What to do |
Skip the pictures. Reproduce all other material exactly.

>>>

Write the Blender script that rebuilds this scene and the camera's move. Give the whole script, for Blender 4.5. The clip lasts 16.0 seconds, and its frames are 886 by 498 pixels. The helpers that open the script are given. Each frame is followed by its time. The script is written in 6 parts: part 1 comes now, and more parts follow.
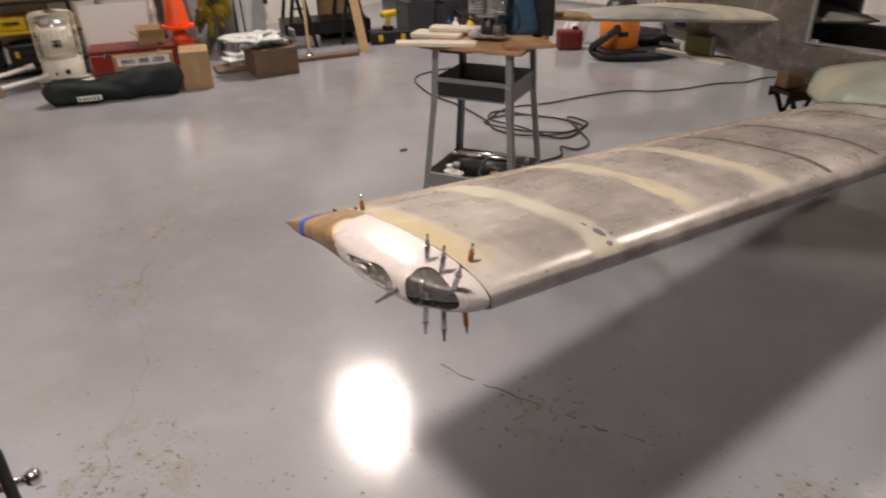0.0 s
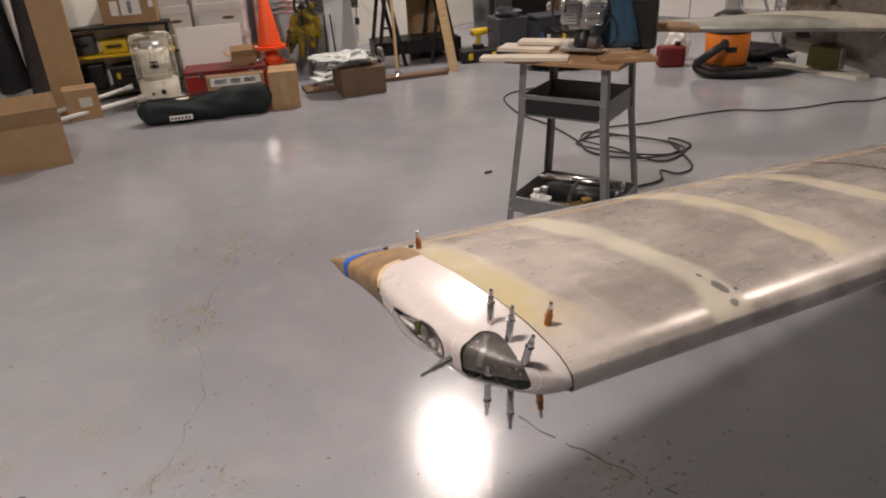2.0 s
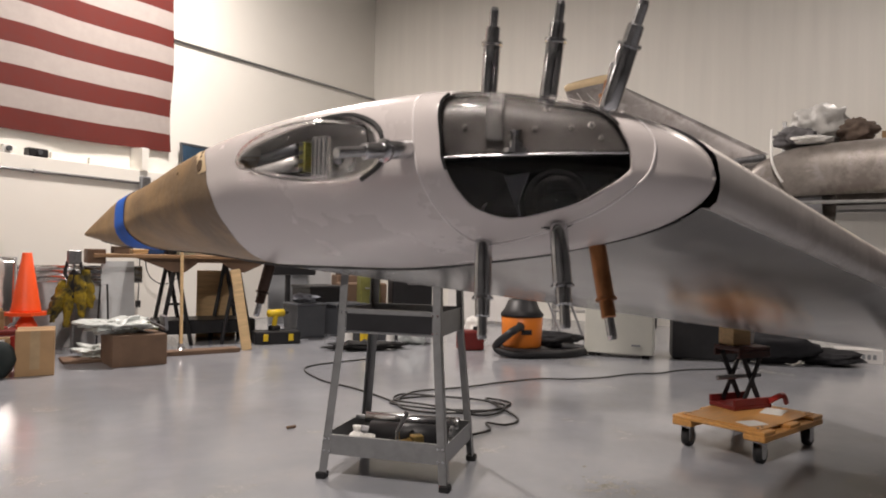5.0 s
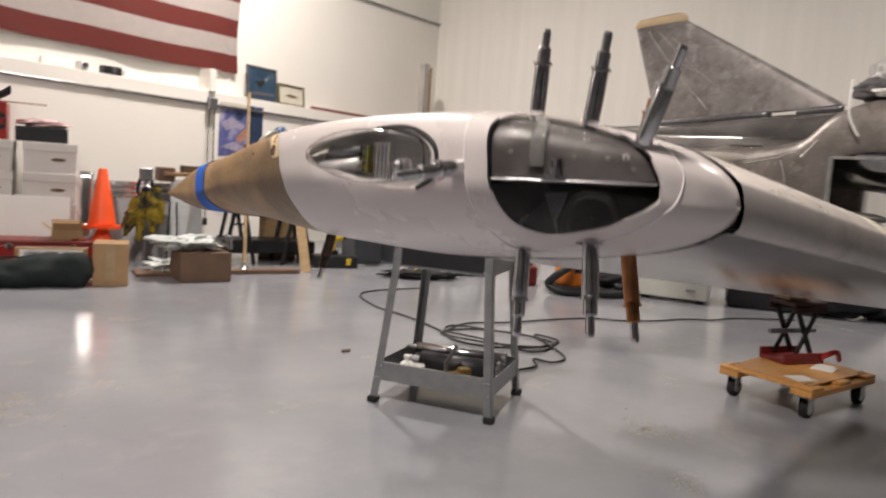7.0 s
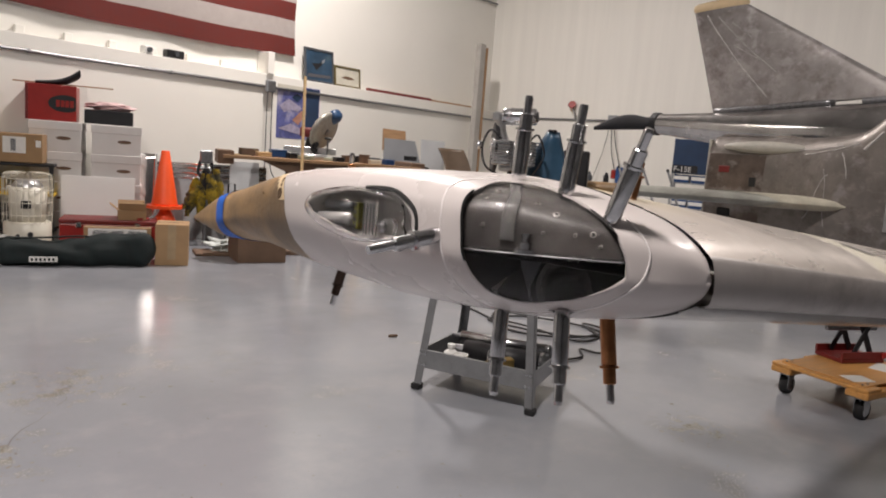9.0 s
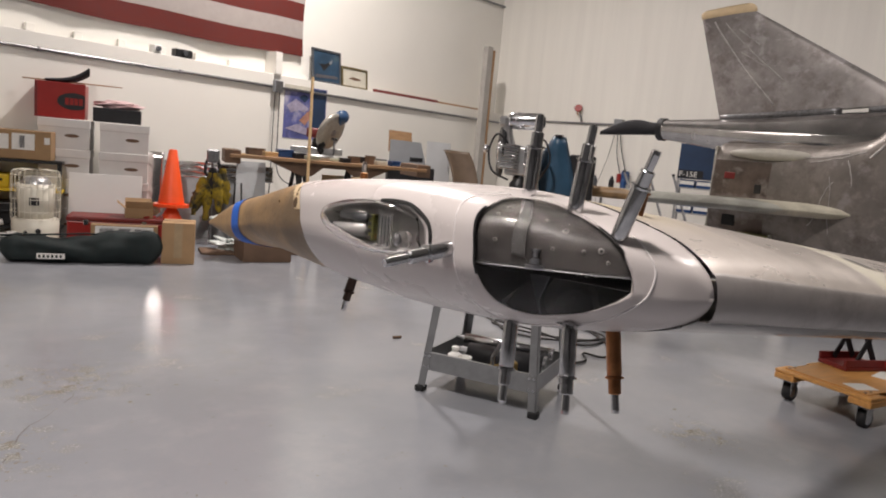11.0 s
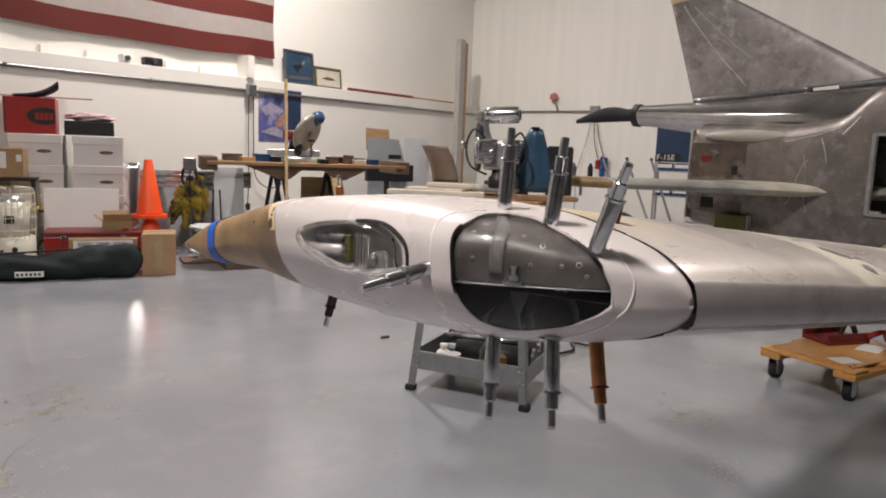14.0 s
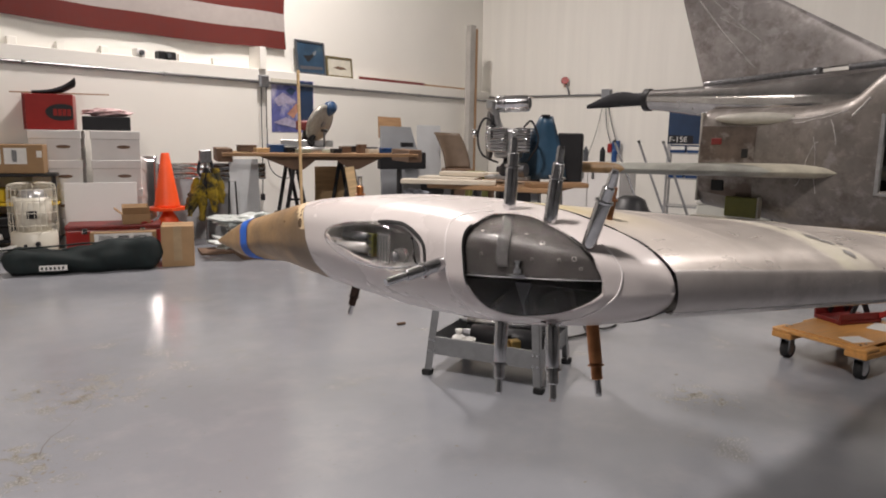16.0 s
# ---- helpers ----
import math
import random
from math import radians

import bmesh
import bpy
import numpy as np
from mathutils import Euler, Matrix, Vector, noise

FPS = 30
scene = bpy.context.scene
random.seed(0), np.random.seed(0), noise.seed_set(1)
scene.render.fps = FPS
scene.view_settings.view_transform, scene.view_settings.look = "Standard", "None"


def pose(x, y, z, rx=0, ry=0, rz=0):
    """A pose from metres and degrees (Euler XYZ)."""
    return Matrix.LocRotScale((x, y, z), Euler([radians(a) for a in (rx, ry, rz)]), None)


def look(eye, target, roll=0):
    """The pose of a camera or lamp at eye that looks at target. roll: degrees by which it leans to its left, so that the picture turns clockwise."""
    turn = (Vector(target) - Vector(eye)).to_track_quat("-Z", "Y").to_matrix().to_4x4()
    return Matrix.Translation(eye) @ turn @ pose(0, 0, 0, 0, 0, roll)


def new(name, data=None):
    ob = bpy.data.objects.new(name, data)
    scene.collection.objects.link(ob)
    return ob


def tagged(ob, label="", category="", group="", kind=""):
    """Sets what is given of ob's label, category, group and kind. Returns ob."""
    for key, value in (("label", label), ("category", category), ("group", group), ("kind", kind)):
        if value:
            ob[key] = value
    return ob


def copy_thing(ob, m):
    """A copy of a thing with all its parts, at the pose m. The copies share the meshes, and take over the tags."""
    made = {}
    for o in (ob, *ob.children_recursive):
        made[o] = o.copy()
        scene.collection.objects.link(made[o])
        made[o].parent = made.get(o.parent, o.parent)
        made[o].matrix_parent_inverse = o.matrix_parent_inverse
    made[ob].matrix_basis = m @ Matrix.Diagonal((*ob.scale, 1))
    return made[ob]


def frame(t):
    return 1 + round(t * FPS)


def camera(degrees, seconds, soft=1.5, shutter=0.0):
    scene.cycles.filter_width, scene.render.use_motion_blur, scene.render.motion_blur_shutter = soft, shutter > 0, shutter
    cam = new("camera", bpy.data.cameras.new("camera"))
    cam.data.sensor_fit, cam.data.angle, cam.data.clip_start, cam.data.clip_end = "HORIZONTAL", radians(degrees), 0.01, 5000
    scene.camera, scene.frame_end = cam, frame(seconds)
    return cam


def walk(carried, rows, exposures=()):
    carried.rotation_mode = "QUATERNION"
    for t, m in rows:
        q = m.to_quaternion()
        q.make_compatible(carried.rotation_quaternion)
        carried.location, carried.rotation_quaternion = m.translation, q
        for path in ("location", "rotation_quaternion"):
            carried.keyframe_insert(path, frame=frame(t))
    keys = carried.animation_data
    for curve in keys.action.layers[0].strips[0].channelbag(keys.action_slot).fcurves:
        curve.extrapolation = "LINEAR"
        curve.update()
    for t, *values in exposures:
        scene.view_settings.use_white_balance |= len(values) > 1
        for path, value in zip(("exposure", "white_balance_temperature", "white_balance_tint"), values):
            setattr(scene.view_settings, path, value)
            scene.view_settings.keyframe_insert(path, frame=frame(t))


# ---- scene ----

<<<

Result for this exercise |
Write the Blender script that rebuilds this scene and the camera's move. Give the whole script, for Blender 4.5. The clip lasts 16.0 seconds, and its frames are 886 by 498 pixels. The helpers that open the script are given. Each frame is followed by its time. The script is written in 6 parts: part 1 comes now, and more parts follow.
0.0 s
2.0 s
5.0 s
7.0 s
9.0 s
11.0 s
14.0 s
16.0 s
# ---- helpers ----
import math
import random
from math import radians

import bmesh
import bpy
import numpy as np
from mathutils import Euler, Matrix, Vector, noise

FPS = 30
scene = bpy.context.scene
random.seed(0), np.random.seed(0), noise.seed_set(1)
scene.render.fps = FPS
scene.view_settings.view_transform, scene.view_settings.look = "Standard", "None"


def pose(x, y, z, rx=0, ry=0, rz=0):
    """A pose from metres and degrees (Euler XYZ)."""
    return Matrix.LocRotScale((x, y, z), Euler([radians(a) for a in (rx, ry, rz)]), None)


def look(eye, target, roll=0):
    """The pose of a camera or lamp at eye that looks at target. roll: degrees by which it leans to its left, so that the picture turns clockwise."""
    turn = (Vector(target) - Vector(eye)).to_track_quat("-Z", "Y").to_matrix().to_4x4()
    return Matrix.Translation(eye) @ turn @ pose(0, 0, 0, 0, 0, roll)


def new(name, data=None):
    ob = bpy.data.objects.new(name, data)
    scene.collection.objects.link(ob)
    return ob


def tagged(ob, label="", category="", group="", kind=""):
    """Sets what is given of ob's label, category, group and kind. Returns ob."""
    for key, value in (("label", label), ("category", category), ("group", group), ("kind", kind)):
        if value:
            ob[key] = value
    return ob


def copy_thing(ob, m):
    """A copy of a thing with all its parts, at the pose m. The copies share the meshes, and take over the tags."""
    made = {}
    for o in (ob, *ob.children_recursive):
        made[o] = o.copy()
        scene.collection.objects.link(made[o])
        made[o].parent = made.get(o.parent, o.parent)
        made[o].matrix_parent_inverse = o.matrix_parent_inverse
    made[ob].matrix_basis = m @ Matrix.Diagonal((*ob.scale, 1))
    return made[ob]


def frame(t):
    return 1 + round(t * FPS)


def camera(degrees, seconds, soft=1.5, shutter=0.0):
    scene.cycles.filter_width, scene.render.use_motion_blur, scene.render.motion_blur_shutter = soft, shutter > 0, shutter
    cam = new("camera", bpy.data.cameras.new("camera"))
    cam.data.sensor_fit, cam.data.angle, cam.data.clip_start, cam.data.clip_end = "HORIZONTAL", radians(degrees), 0.01, 5000
    scene.camera, scene.frame_end = cam, frame(seconds)
    return cam


def walk(carried, rows, exposures=()):
    carried.rotation_mode = "QUATERNION"
    for t, m in rows:
        q = m.to_quaternion()
        q.make_compatible(carried.rotation_quaternion)
        carried.location, carried.rotation_quaternion = m.translation, q
        for path in ("location", "rotation_quaternion"):
            carried.keyframe_insert(path, frame=frame(t))
    keys = carried.animation_data
    for curve in keys.action.layers[0].strips[0].channelbag(keys.action_slot).fcurves:
        curve.extrapolation = "LINEAR"
        curve.update()
    for t, *values in exposures:
        scene.view_settings.use_white_balance |= len(values) > 1
        for path, value in zip(("exposure", "white_balance_temperature", "white_balance_tint"), values):
            setattr(scene.view_settings, path, value)
            scene.view_settings.keyframe_insert(path, frame=frame(t))


# ---- scene ----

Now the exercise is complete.